— start Material to process —

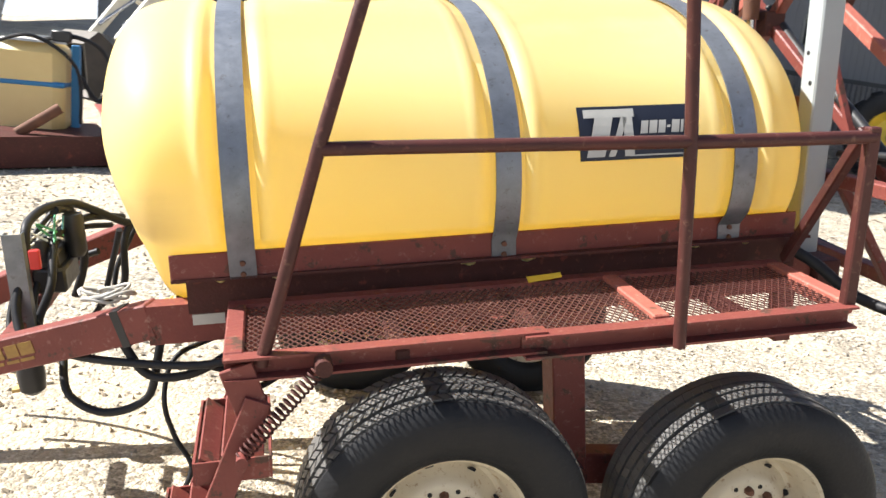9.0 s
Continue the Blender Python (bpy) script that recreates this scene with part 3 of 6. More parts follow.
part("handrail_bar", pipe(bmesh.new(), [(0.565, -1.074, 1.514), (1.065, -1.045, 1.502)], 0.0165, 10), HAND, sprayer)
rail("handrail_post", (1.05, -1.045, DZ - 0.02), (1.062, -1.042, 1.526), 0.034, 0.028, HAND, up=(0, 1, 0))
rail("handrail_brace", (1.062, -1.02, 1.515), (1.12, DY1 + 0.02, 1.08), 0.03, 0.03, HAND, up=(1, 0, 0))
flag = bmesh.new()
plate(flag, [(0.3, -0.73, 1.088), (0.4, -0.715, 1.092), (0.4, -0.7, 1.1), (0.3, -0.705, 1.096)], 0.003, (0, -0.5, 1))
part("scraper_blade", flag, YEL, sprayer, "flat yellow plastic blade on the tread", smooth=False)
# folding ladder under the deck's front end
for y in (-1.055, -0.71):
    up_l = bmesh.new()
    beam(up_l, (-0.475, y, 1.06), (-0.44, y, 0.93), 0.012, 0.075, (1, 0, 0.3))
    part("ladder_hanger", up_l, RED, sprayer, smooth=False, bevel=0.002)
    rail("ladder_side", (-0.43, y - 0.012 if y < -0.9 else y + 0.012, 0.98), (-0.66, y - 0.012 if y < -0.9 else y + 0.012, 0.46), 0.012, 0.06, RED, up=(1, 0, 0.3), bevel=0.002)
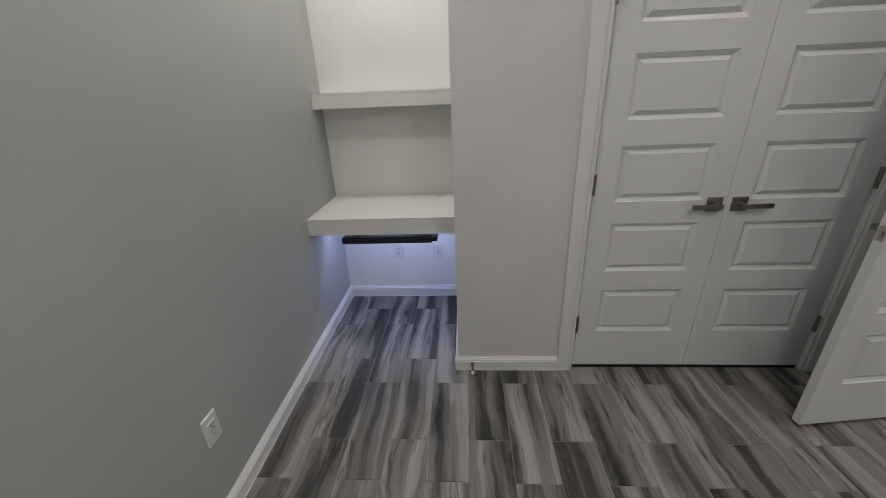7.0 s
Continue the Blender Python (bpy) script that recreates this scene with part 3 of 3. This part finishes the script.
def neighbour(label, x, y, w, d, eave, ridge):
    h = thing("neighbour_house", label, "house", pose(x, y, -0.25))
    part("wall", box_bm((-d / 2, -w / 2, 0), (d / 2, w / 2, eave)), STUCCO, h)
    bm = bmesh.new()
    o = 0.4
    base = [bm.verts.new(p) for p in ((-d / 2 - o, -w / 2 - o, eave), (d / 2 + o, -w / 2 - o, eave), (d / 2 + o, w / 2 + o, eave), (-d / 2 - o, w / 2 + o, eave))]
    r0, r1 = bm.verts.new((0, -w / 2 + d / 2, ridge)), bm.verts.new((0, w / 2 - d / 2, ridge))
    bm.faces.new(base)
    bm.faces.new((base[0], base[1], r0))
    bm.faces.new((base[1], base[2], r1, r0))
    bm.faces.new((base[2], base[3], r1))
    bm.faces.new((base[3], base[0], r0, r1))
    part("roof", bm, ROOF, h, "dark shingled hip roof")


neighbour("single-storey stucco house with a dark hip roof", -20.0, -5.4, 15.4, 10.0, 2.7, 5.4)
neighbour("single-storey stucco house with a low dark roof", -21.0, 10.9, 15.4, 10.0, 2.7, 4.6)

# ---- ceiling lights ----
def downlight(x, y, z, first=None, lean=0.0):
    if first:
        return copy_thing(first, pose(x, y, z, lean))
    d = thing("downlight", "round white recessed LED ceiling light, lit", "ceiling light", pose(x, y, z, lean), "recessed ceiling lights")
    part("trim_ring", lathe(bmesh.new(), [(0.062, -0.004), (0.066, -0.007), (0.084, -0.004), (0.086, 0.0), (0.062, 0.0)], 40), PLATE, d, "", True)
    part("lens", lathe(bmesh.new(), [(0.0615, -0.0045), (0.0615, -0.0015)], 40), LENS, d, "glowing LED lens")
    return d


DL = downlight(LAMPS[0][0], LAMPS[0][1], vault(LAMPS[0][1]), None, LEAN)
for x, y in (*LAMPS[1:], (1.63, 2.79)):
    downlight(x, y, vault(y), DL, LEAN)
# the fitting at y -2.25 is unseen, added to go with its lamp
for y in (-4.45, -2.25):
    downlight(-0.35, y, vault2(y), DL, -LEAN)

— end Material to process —

**Stated task:** The records are above. How many lines in them contain the word "Blender"? Give the number alone.

**Response:** 2